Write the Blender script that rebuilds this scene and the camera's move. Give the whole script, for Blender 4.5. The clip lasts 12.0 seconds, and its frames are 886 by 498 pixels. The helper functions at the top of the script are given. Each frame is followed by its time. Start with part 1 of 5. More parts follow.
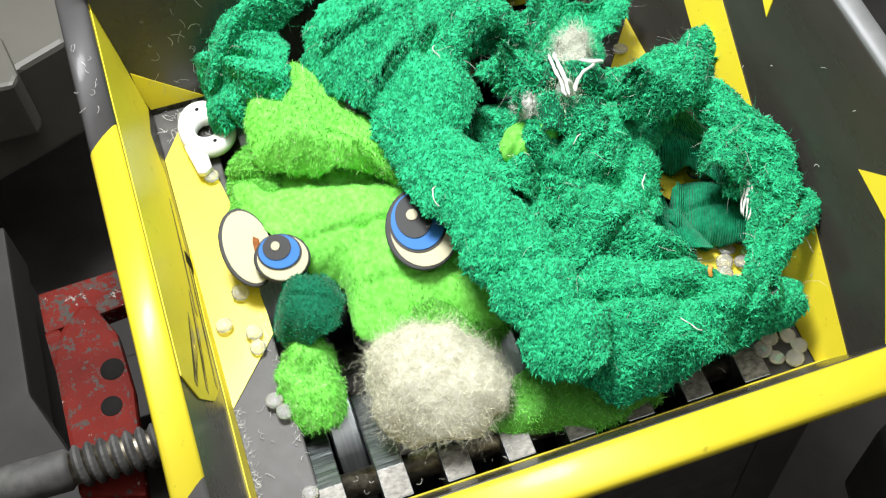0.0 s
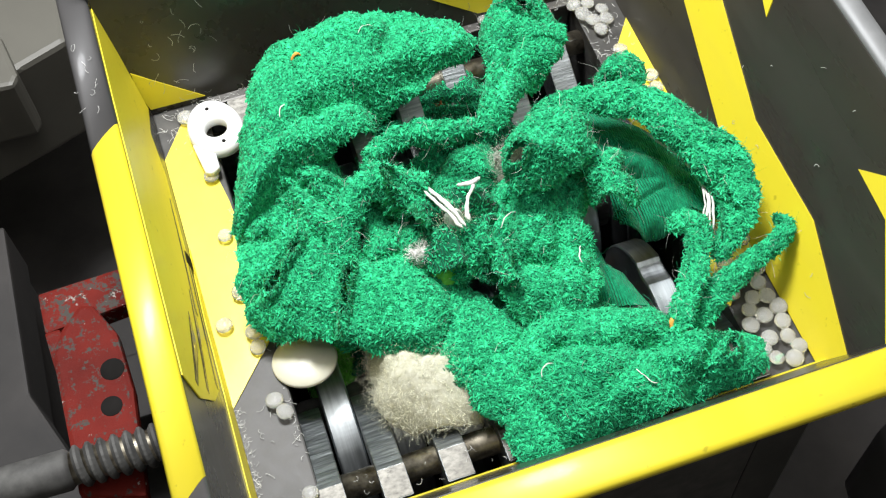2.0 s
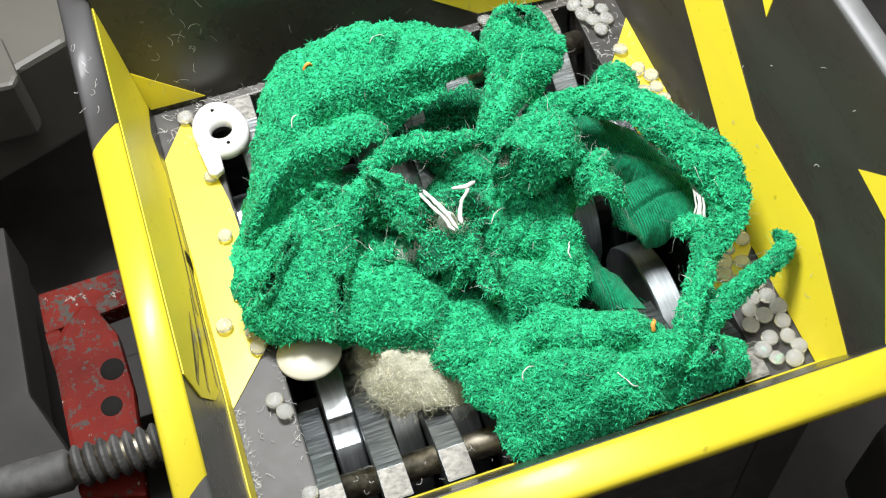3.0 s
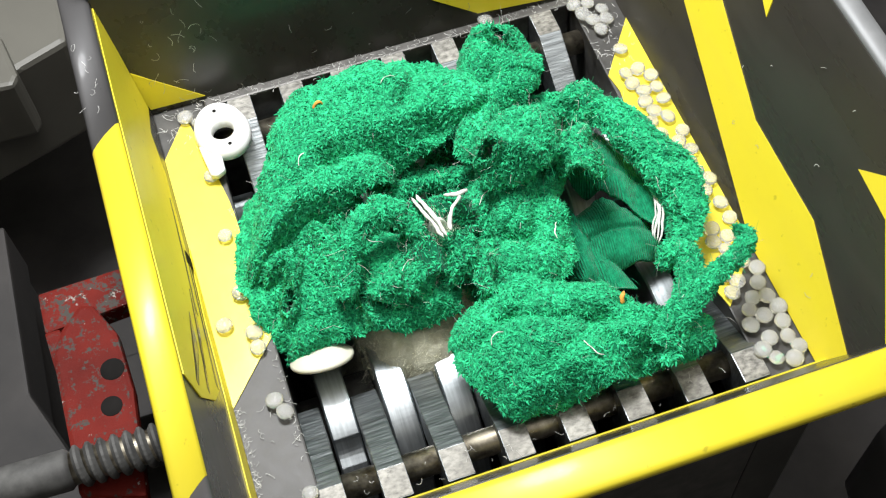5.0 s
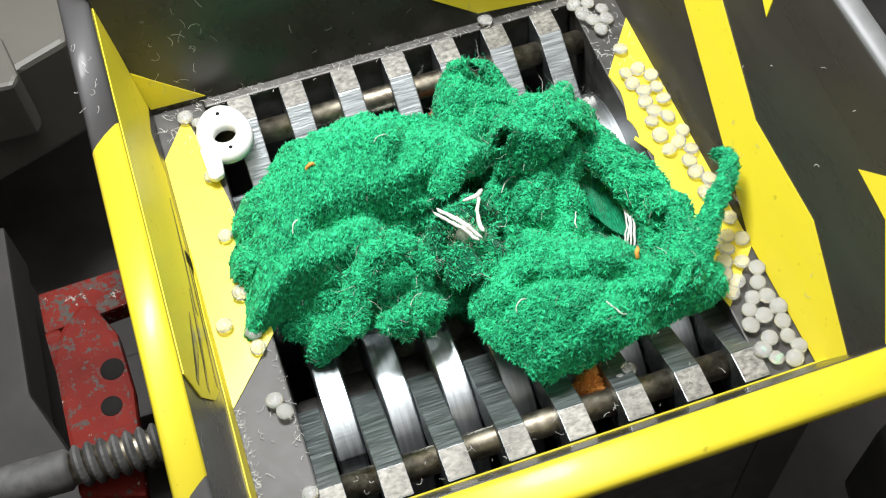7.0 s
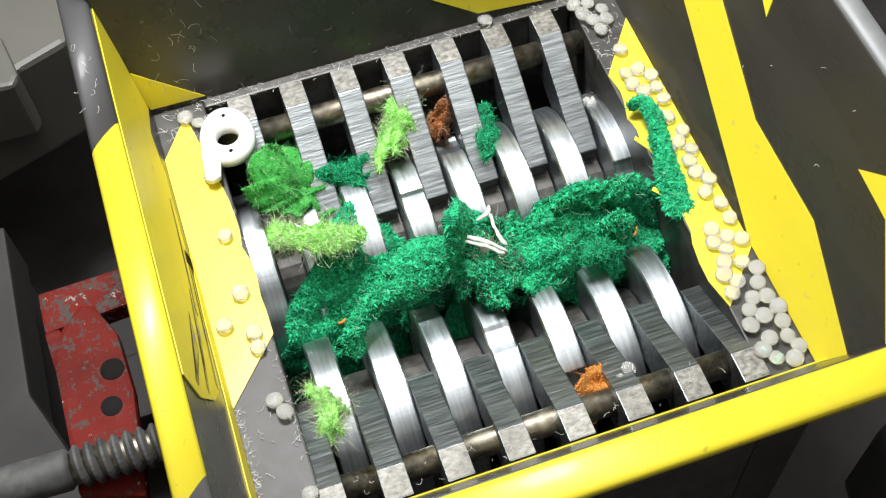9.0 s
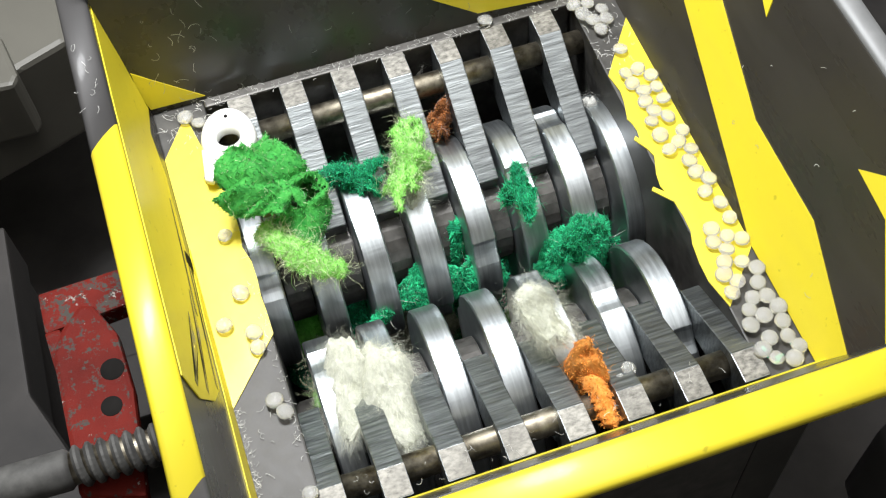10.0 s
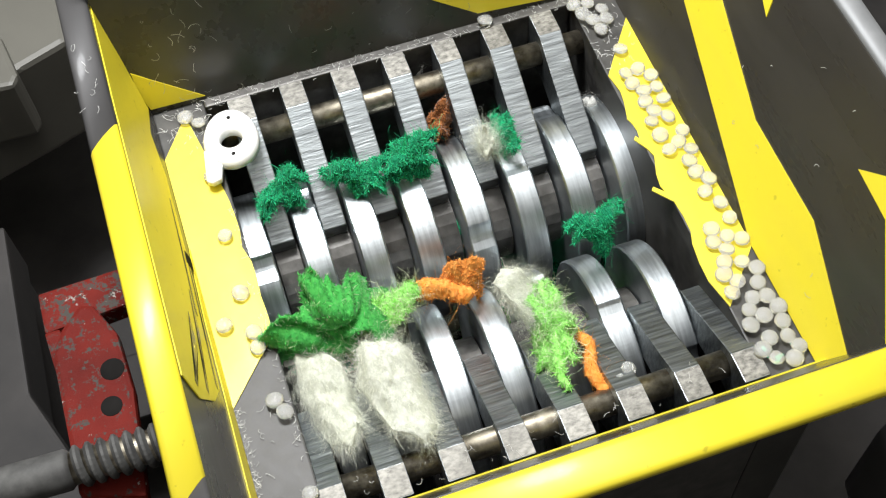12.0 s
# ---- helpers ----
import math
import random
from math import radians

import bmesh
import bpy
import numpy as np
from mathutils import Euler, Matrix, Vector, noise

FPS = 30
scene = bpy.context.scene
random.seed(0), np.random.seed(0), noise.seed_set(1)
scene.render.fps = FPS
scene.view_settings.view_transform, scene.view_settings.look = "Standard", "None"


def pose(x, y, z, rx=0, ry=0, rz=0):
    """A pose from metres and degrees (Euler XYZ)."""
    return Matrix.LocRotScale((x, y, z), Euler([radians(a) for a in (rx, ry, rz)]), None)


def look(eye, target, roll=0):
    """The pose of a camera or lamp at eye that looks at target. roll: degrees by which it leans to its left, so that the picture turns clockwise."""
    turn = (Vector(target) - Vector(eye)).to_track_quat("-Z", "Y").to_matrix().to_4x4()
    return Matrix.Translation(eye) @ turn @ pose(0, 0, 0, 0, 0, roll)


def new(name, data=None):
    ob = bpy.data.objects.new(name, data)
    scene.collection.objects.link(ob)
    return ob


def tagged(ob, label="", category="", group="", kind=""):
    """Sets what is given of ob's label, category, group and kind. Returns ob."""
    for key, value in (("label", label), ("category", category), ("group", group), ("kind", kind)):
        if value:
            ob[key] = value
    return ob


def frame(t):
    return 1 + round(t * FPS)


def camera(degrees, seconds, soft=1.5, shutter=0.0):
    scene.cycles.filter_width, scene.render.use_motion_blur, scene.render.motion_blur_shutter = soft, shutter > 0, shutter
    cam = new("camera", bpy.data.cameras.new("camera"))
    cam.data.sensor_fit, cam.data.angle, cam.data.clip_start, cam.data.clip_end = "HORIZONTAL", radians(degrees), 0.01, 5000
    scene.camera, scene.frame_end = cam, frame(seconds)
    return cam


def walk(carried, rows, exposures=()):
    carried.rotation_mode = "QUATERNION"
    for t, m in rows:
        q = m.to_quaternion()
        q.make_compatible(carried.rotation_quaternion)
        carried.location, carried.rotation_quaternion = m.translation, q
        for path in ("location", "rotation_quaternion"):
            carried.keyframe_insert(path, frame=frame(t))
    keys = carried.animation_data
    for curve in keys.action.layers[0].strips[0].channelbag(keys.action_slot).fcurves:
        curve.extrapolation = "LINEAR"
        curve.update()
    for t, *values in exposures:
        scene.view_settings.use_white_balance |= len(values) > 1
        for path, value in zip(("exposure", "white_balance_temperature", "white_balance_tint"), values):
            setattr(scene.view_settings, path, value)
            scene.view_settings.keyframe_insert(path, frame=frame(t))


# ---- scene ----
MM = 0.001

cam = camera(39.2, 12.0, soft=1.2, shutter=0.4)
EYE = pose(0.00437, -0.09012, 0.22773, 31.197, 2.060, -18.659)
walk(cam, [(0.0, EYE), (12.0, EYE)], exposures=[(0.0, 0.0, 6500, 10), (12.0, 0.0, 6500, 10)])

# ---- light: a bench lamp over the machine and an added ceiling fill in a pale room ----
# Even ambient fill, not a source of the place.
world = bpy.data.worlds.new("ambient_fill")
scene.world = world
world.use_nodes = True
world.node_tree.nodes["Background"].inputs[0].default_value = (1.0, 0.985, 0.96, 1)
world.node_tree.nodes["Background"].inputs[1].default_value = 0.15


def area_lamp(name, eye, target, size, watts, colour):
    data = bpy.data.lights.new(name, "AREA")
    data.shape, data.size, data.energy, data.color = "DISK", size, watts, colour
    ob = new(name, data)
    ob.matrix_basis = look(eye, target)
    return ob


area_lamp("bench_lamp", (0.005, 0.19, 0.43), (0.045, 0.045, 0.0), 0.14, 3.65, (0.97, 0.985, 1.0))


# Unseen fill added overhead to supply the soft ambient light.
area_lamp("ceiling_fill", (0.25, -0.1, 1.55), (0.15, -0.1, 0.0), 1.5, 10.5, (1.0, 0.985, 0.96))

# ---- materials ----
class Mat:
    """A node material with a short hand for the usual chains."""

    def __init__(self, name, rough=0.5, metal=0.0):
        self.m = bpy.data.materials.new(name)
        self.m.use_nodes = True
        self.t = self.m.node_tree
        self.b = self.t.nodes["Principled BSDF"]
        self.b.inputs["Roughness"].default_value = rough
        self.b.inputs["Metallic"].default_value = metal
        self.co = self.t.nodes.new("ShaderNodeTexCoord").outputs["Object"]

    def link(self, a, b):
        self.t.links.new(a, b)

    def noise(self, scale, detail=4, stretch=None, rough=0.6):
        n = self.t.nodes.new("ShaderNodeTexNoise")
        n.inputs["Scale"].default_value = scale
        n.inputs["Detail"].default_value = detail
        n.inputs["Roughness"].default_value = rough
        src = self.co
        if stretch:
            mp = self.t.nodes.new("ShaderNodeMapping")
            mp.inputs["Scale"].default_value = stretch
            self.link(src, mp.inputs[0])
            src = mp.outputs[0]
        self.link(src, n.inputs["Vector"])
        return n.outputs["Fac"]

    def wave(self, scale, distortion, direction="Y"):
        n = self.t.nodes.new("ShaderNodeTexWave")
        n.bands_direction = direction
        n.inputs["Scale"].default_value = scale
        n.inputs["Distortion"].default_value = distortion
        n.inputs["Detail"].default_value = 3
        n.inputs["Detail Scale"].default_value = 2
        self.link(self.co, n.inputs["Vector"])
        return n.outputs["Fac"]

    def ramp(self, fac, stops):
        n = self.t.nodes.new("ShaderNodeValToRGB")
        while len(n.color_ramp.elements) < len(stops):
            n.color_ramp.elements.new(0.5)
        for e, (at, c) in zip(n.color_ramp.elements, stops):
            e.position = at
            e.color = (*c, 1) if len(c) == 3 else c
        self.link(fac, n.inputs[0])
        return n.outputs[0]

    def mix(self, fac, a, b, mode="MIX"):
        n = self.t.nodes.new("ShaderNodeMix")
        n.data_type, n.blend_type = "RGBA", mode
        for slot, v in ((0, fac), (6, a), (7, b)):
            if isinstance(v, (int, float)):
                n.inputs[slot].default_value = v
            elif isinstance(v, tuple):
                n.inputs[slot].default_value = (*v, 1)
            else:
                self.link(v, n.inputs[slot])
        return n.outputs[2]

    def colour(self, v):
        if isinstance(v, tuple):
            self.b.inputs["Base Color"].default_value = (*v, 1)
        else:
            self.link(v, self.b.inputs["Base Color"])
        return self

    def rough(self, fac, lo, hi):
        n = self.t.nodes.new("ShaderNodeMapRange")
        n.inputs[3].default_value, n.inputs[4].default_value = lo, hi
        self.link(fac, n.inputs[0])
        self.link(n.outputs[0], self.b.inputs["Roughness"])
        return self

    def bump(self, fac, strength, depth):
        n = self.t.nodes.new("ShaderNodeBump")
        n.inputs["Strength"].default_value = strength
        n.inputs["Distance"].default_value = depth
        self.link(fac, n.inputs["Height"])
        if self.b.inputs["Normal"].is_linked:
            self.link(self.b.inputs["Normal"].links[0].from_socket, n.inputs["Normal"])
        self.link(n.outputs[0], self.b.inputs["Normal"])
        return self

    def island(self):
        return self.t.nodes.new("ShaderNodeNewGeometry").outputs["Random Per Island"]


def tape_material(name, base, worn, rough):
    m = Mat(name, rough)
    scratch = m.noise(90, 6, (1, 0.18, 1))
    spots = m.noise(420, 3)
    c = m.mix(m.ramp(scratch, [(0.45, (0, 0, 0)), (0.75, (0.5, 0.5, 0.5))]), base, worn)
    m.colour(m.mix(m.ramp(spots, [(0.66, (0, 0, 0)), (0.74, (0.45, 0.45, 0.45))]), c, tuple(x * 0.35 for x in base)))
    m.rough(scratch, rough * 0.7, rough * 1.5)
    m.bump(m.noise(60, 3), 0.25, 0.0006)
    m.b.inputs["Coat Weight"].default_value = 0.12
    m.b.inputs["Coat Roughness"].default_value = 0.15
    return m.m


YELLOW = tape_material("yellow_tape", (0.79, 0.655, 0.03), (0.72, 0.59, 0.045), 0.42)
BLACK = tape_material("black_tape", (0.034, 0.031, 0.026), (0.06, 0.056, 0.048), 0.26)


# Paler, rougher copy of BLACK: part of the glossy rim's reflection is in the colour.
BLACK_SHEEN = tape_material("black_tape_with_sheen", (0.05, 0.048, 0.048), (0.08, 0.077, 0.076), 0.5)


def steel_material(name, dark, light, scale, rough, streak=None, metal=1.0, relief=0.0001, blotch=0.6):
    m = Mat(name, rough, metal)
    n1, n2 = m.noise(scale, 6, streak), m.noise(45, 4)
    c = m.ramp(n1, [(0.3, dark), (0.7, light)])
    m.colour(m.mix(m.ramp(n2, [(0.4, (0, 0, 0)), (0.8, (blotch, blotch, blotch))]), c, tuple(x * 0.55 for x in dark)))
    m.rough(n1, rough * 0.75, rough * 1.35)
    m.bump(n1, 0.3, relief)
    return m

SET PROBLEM
Pull out and copy each line containing the string "given".

FULL SOLUTION
Write the Blender script that rebuilds this scene and the camera's move. Give the whole script, for Blender 4.5. The clip lasts 12.0 seconds, and its frames are 886 by 498 pixels. The helper functions at the top of the script are given. Each frame is followed by its time. Start with part 1 of 5. More parts follow.
    """Sets what is given of ob's label, category, group and kind. Returns ob."""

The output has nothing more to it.